The flow rate that gives the lowest HETP has the highest efficiency. Too slow or too fast will result in less efficiency. The curve’s shape depends on the system’s properties, such as the specific mobile and stationary phases and the nature of the analyte. Regarding the stationary phase, particle size has a considerable impact as smaller particles will result in higher resolution; however, the pressure required for optimal velocity increases by the inverse of the particle diameter squared. So, switching to twice as small particles while keeping the column length the same means the pressure required is increased by a factor of four.

### Supercritical carbon dioxide has a low viscosity and high diffusion coefficient enabling analysis with a higher linear velocity than HPLC or flash chromatography.

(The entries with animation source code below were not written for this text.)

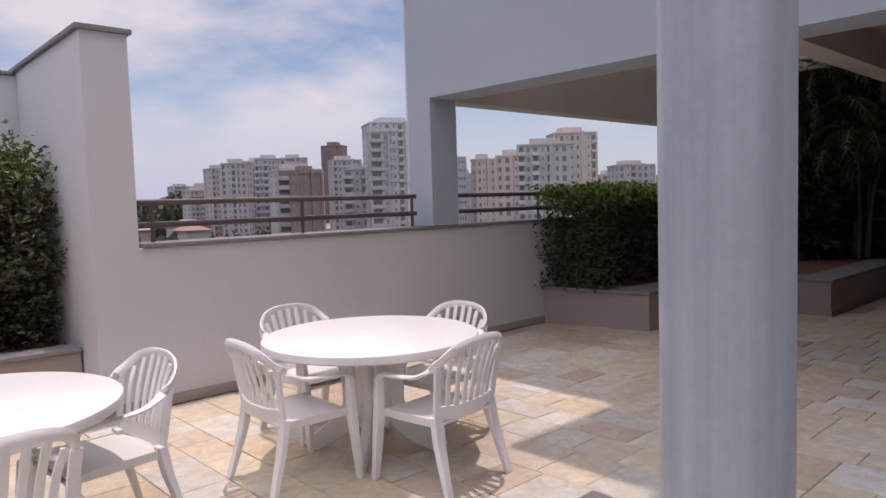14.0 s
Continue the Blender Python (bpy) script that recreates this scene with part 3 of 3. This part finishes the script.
def garden_lamp(x, y, z, rz, h=0.33):
    g = empty("garden_lamp", pose(x, y, z, 0, 0, rz), "small box-shaped garden lamp on a short stake", "garden lamp", "garden lamps")
    make("stake", [sweep([(0, 0, -0.03), (0, 0, h)], 0.025, 0.025, (1, 0, 0), 8)], M_lamp, g, smooth=True)
    make("housing", [box(-0.06, 0.06, -0.045, 0.045, h, h + 0.16), box(-0.075, 0.075, -0.06, 0.06, h + 0.162, h + 0.18)], M_lamp, g, bevel=0.006)
    make("lens", [box(-0.045, 0.045, -0.053, -0.047, h + 0.02, h + 0.14)], M_lens, g)


garden_lamp(-5.6, 3.5, 0.45, 50, 0.38)
garden_lamp(-5.62, 5.35, 0.45, 60, 0.02)
garden_lamp(-3.42, 13.46, 0.43, 0, 0.36)
garden_lamp(-1.12, 13.46, 0.43, 0, 0.36)


def hose_coil(x, y, z):
    g = empty("garden_hose", pose(x, y, z, 14, 0, 20), "dark coiled garden hose lying on the planter soil", "hose")
    pts = [((0.15 - 0.004 * k / 24) * math.cos(2 * math.pi * k / 24), (0.15 - 0.004 * k / 24) * math.sin(2 * math.pi * k / 24), 0.045 + 0.024 * (k / 24) + 0.006 * math.sin(k)) for k in range(24 * 4 + 5)]
    make("coil", [sweep(pts, 0.026, 0.026, (0, 0, 1), 7)], M_lamp, g, smooth=True)
    make("nozzle", [sweep([pts[-1], (pts[-1][0] - 0.02, pts[-1][1] + 0.09, 0.14)], 0.03, 0.03, (0, 0, 1), 8)], M_metal, g, smooth=True)


hose_coil(8.95, 11.30, 0.43)


def beam_lamp(x, y, z):
    g = empty("wall_lamp", pose(x, y, z), "long white unlit lamp fitted to the side of the beam", "lamp")
    make("housing", [box(-0.30, 0.30, -0.13, 0.0, -0.03, 0.04)], M_plastic, g, bevel=0.012)
    for e in (-0.308, 0.308):
        make("end_cap", [box(e - 0.007, e + 0.007, -0.12, -0.005, -0.024, 0.034)], M_plastic, g, bevel=0.003)


beam_lamp(7.2, 9.098, 2.64)


# ---- tables and chairs ----
def table(m):
    t = empty("round_table", m, "round white plastic garden table with splayed legs", "table", "terrace tables")
    make("top", [lathe([(0.0001, 0.680), (0.55, 0.680), (0.60, 0.668), (0.635, 0.668), (0.648, 0.678), (0.652, 0.700), (0.648, 0.716), (0.635, 0.722), (0.0001, 0.722)], n=72)], M_plastic, t, smooth=True)
    for i in range(4):
        a = math.pi / 4 + i * math.pi / 2
        c, s = math.cos(a), math.sin(a)
        path = curve_points([(0.20 * c, 0.20 * s, 0.675), (0.13 * c, 0.13 * s, 0.42), (0.16 * c, 0.16 * s, 0.20), (0.42 * c, 0.42 * s, 0.012)], 5)
        make("leg", [sweep(path, 0.055, 0.125, (c, s, 0.3), 4, [0.9, 0.9, .9, .9, .9, .95, 1, 1, 1, 1, 1, 1, 1, .9, .8, .7])], M_plastic, t, bevel=0.008)
    make("hub", [lathe([(0.10, 0.16), (0.12, 0.22), (0.11, 0.50), (0.15, 0.66)], n=24)], M_plastic, t, smooth=True)
    return t


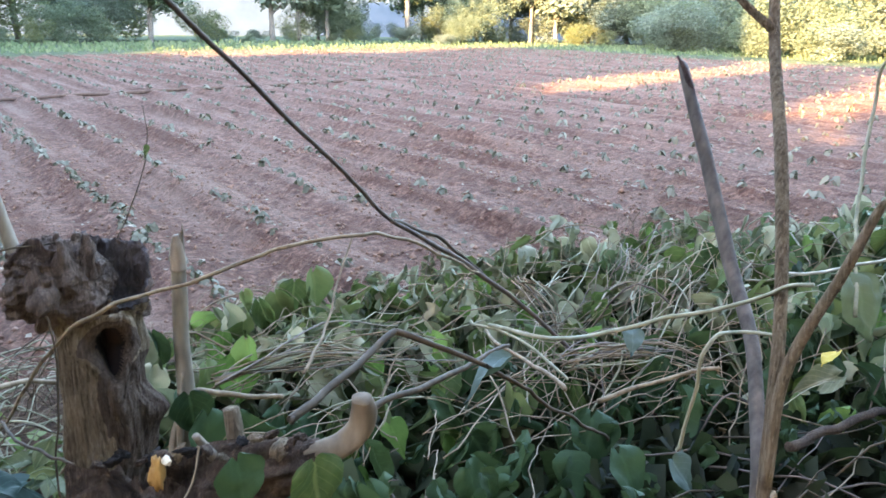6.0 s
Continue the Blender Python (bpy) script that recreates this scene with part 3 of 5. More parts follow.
def snag(name, middle, size, heights, walls, floor, foot, seed, skin, core, jag=0.02, depth=0.95, segs=150):
    """The hollow shell of a broken limb. middle, size: rows of (z, x, y) and (z, radius); heights, walls: the torn rim's
    height and the wall's thickness by angle in degrees; inside it ends on a bowl-shaped floor."""
    mz, mx, my = zip(*middle)
    sz, sr = zip(*size)
    verts, faces, inner = [], [], []
    up, down = 46, 40

    def at(a, z, r):
        p = Vector((np.interp(z, mz, mx) + math.cos(a) * r, np.interp(z, mz, my) + math.sin(a) * r * depth, z))
        return p + Vector(noise.noise_vector(p * 24)) * 0.013 + Vector(noise.noise_vector(p * 70)) * 0.006

    for k in range(segs):
        a = 2 * math.pi * k / segs
        deg = math.degrees(a)
        ca, sa = math.cos(a), math.sin(a)
        h = float(np.interp(deg, *zip(*heights), period=360)) + jag * noise.fractal(Vector((ca * 5 + seed, sa * 5, 1)), 0.8, 2.0, 4) + 0.5 * jag * abs(noise.noise(Vector((ca * 16, sa * 16, seed))))
        wall = float(np.interp(deg, *zip(*walls), period=360))
        for i in range(up + 1):
            z = foot + (h - foot) * i / up
            r = float(np.interp(z, sz, sr)) * (1 + 0.10 * noise.fractal(Vector((ca * 2.5 + seed, sa * 2.5, z * 8)), 1.0, 2.0, 4) + 0.03 * noise.noise(Vector((ca * 15, sa * 15, z * 12))))
            verts.append(at(a, z, r))
        for i in range(1, down + 1):
            u = i / down
            z = h + (floor - h) * u
            r = float(np.interp(z, sz, sr)) - wall * (0.3 + 0.7 * min(1, u * 2.5))
            r += 0.018 * noise.fractal(Vector((ca * 3 + seed, sa * 3, z * 11)), 0.9, 2.0, 4) + 0.006 * noise.noise(Vector((ca * 13, sa * 13, z * 24 + seed)))
            verts.append(at(a, z + 0.006 * noise.noise(Vector((ca * 9, sa * 9, z * 30))), max(0.01, r) * math.sqrt(max(0.02, 1 - u ** 7))))
    n = up + down + 1
    for k in range(segs):
        o, p = k * n, ((k + 1) % segs) * n
        for i in range(n - 1):
            faces.append((o + i, p + i, p + i + 1, o + i + 1))
            inner.append(1 if i > up - 2 else 0)
    faces.append(tuple(k * n + n - 1 for k in range(segs)))
    inner.append(1)
    me = mesh_from(name, verts, faces)
    me.materials.append(skin)
    me.materials.append(core)
    me.polygons.foreach_set("material_index", inner)
    return me


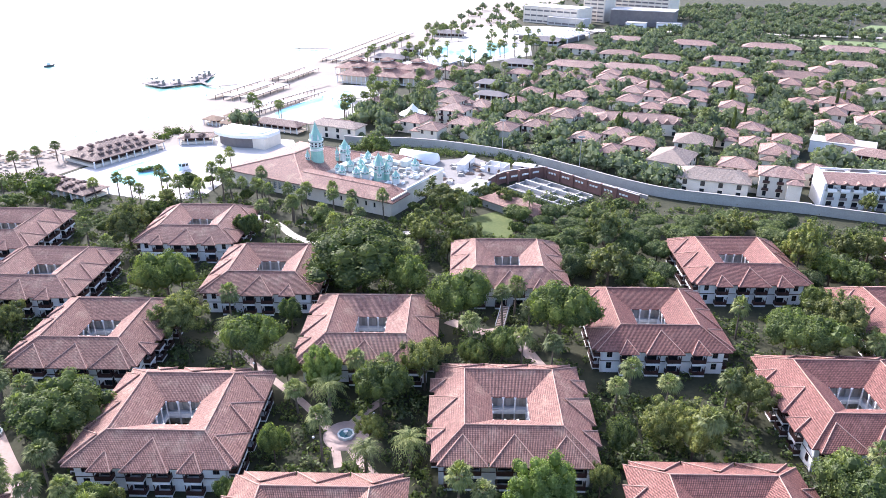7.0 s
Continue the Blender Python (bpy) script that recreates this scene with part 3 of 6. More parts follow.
# ---- villas and long houses ----
def villa(w, d, storeys, seed, plain=False):
    """A hip-roofed villa with a lower front wing and side wing, windows and small balconies."""
    root = thing("villa", "cream villa with a faded red hip roof among trees", "house", "villas in the far garden")
    rng = random.Random(seed)
    h = 2.65 * storeys
    side_d = 0.55 * d
    wing = rng.uniform(0.3, 0.45) * w
    walls = Shape().box(-w / 2, -d / 2, 0, w / 2, d / 2, h).box(w / 2 - wing, -d / 2 - 3.2, 0, w / 2 - 0.02, -d / 2, h - 1.2)
    walls.box(-w / 2 - 3.0, -side_d / 2 + 1, 0, -w / 2, side_d / 2 + 1, h - 1.6).link("wall", CREAM, root, "cream rendered wall")
    body = Shape().hip(-w / 2 - 0.7, -d / 2 - 0.7, w / 2 + 0.7, d / 2 + 0.7, h, 0.25 * d)
    r = body.link("roof", PALE_ROOF, root, "faded pinkish red tiles")
    s = d / 2 + 0.7
    caps = Shape()
    for sx in (-1, 1):
        for sy in (-1, 1):
            caps.bar((sx * (w / 2 + 0.7), sy * s, h + 0.03), (sx * max(w / 2 + 0.7 - s, 0), 0, h + 0.25 * d + 0.03), 0.16, 4)
    caps.link("hip_cap", RIDGE, r)
    Shape().hip(w / 2 - wing - 0.5, -d / 2 - 3.8, w / 2 + 0.5, -d / 2 + 1.5, h - 1.2, 1.2).link("wing_roof", PALE_ROOF, root)
    Shape().hip(-w / 2 - 3.6, -side_d / 2 + 0.4, -w / 2 + 2.0, side_d / 2 + 1.6, h - 1.6, 1.3).link("side_roof", BROWN_ROOF, root)
    pane = kept("villa_window", lambda: Shape().box(-0.6, -0.06, 0, 0.6, -0.01, 1.7).mesh("window", GLASS))
    slab = kept("villa_balcony", lambda: Shape().box(-1.1, -1.0, -0.15, 1.1, 0, 0).box(-1.1, -1.0, 0, 1.1, -0.92, 0.9).mesh("balcony", TIMBER))
    for z in range(storeys):
        for k in range(3):
            x = -w / 2 + (k + 0.5) * w / 3
            if z == 0 and (k == 2 or plain):
                continue
            place("window", pane, root, "", pose(x, -d / 2, 0.6 + 2.65 * z))
            if z and k < 2 and not plain:
                place("balcony", slab, root, "", pose(x, -d / 2, 0.25 + 2.65 * z))
    for k in range(1 if plain else 2):
        place("window", pane, root, "", pose(w / 2, -d / 4 + k * d / 2, 0.6 + 2.65 * (storeys - 1), 0, 0, 90))
    return root


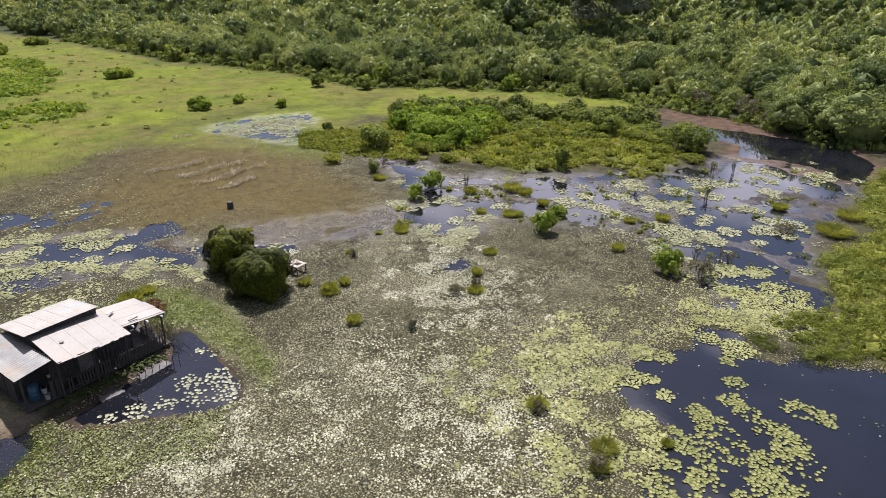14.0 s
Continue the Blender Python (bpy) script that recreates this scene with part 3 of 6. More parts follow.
def ground_material():
    m, n, l, s = material("ground_cover")

    def mask(k):
        a = n.new("ShaderNodeAttribute")
        a.attribute_name = k
        return a.outputs["Fac"]
    big, mid, fine = noise_tex(n, l, 0.06, 5), noise_tex(n, l, 0.8, 5), noise_tex(n, l, 7.0, 4)
    c = ramp(n, l, mid, [(0.3, (0.022, 0.02, 0.013)), (0.5, (0.04, 0.038, 0.02)), (0.7, (0.06, 0.057, 0.032))])
    c = mixc(n, l, mask("film"), c, ramp(n, l, mid, [(0.3, (0.022, 0.019, 0.017)), (0.7, (0.056, 0.05, 0.044))]))
    c = mixc(n, l, mask("silt"), c, ramp(n, l, noise_tex(n, l, 0.5, 6), [(0.35, (0.06, 0.05, 0.048)), (0.52, (0.13, 0.115, 0.106)), (0.68, (0.23, 0.21, 0.195))]))
    c = mixc(n, l, mask("brown"), c, ramp(n, l, mid, [(0.3, (0.054, 0.041, 0.015)), (0.55, (0.08, 0.062, 0.021)), (0.75, (0.082, 0.074, 0.022))]))
    g = ramp(n, l, big, [(0.32, (0.075, 0.096, 0.014)), (0.4, (0.1, 0.122, 0.015)), (0.47, (0.118, 0.112, 0.026)), (0.52, (0.105, 0.118, 0.018)), (0.6, (0.118, 0.14, 0.014)), (0.7, (0.085, 0.11, 0.014))])
    g = mixc(n, l, 0.4, g, ramp(n, l, mid, [(0.3, (0.35, 0.4, 0.35)), (0.7, (1.15, 1.15, 1.1))]), "MULTIPLY")
    g = mixc(n, l, 0.6, g, ramp(n, l, noise_tex(n, l, 0.3, 6), [(0.34, (0.55, 0.6, 0.5)), (0.5, (0.95, 0.95, 0.9)), (0.68, (1.2, 1.15, 1.3))]), "MULTIPLY")
    c = mixc(n, l, mask("grass"), c, g)
    c = mixc(n, l, mask("red"), c, ramp(n, l, mid, [(0.3, (0.046, 0.031, 0.02)), (0.7, (0.096, 0.065, 0.043))]))
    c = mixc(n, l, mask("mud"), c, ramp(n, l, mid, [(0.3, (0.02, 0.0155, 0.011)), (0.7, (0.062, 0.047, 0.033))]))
    c = mixc(n, l, mask("lawn"), c, ramp(n, l, mid, [(0.3, (0.075, 0.11, 0.02)), (0.7, (0.15, 0.18, 0.045))]))
    c = mixc(n, l, mask("dirt"), c, ramp(n, l, mid, [(0.3, (0.1224, 0.0936, 0.0612)), (0.7, (0.2304, 0.1908, 0.1332))]))
    c = mixc(n, l, mask("sand"), c, ramp(n, l, mid, [(0.3, (0.2376, 0.2016, 0.1512)), (0.7, (0.3384, 0.2952, 0.2304))]))
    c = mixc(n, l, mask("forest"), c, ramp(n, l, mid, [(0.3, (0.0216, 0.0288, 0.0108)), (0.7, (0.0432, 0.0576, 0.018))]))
    c = mixc(n, l, 0.5, c, ramp(n, l, fine, [(0.3, (0.35, 0.35, 0.35)), (0.65, (1.2, 1.2, 1.2))]), "MULTIPLY")
    l.new(c, s.inputs["Base Color"])
    wet = mixc(n, l, mask("film"), (0, 0, 0), ramp(n, l, noise_tex(n, l, 0.35, 6), [(0.38, (0, 0, 0)), (0.52, (1, 1, 1))]))
    l.new(ramp(n, l, wet, [(0.0, (0.9, 0.9, 0.9)), (1.0, (0.25, 0.25, 0.25))]), s.inputs["Roughness"])
    l.new(ramp(n, l, wet, [(0.0, (0.06, 0.06, 0.06)), (1.0, (0.35, 0.35, 0.35))]), s.inputs["Specular IOR Level"])
    bump(n, l, s, fine, 0.4, 0.04)
    return m


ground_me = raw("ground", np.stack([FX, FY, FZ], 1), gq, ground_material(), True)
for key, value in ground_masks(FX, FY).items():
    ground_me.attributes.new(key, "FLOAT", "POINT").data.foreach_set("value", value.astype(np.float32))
ground = tagged(new("ground", ground_me), "marsh ground with grass, dirt path, mud and sand", "ground", kind="structure")


def plane_grid(x0, x1, y0, y1, z):
    return [(x0, y0, z), (x1, y0, z), (x1, y1, z), (x0, y1, z)], [(0, 1, 2, 3)]


water = tagged(new("water", raw("water", *plane_grid(-45, 130, -60, 420, 0.0), WATER)), "dark still marsh water between floating plants", "water", kind="structure")


def sea_material():
    m, n, l, s = material("surf")
    tc, sep = n.new("ShaderNodeTexCoord"), n.new("ShaderNodeAttribute")
    sep.attribute_name = "offshore"
    wave = n.new("ShaderNodeTexWave")
    wave.inputs["Scale"].default_value, wave.inputs["Distortion"].default_value = 0.02, 9.0
    wave.inputs["Detail"].default_value, wave.inputs["Detail Scale"].default_value = 4.0, 1.5
    mp = n.new("ShaderNodeMapping")
    mp.inputs["Rotation"].default_value = (0, 0, radians(-9))
    l.new(tc.outputs["Object"], mp.inputs["Vector"])
    l.new(mp.outputs["Vector"], wave.inputs["Vector"])
    foam = n.new("ShaderNodeMath")
    foam.operation = "MULTIPLY_ADD"
    l.new(wave.outputs["Fac"], foam.inputs[0])
    foam.inputs[1].default_value = 0.55
    l.new(sep.outputs["Fac"], foam.inputs[2])
    broken = n.new("ShaderNodeMath")
    broken.operation = "MULTIPLY_ADD"
    l.new(noise_tex(n, l, 0.16, 7), broken.inputs[0])
    broken.inputs[1].default_value = 0.7
    l.new(foam.outputs[0], broken.inputs[2])
    f = ramp(n, l, broken.outputs[0], [(0.8, (0, 0, 0)), (0.96, (1, 1, 1))])
    l.new(mixc(n, l, f, (0.13, 0.14, 0.147), (0.5, 0.51, 0.51)), s.inputs["Base Color"])
    s.inputs["Roughness"].default_value = 0.35
    bump(n, l, s, noise_tex(n, l, 0.8, 5), 0.5, 0.3)
    return m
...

Chromatography often involves a trade-off between column length, particle size, flow rate, run time, and pressure. When it comes to the mobile phase, some of the trade-offs can be mitigated as specific methods allow the flow rate to be increased without drawbacks. Supercritical Fluid Chromatography (SFC) uses supercritical carbon dioxide with both low viscosity and a high diffusion coefficient enabling analysis with a higher linear velocity than HPLC or flash chromatography. Supercritical fluids also penetrate packing material pores more efficiently, resulting in lower mass transfer diffusion values even for high linear velocities allowing for shorter run times without loss of resolution. As you can see, the chosen method can significantly impact the speed and resolution of chromatographic separations. I hope this explanation of the factors that influence the efficiency of your separations is helpful and enables you to speed up your workflow and increase the precision of your methods.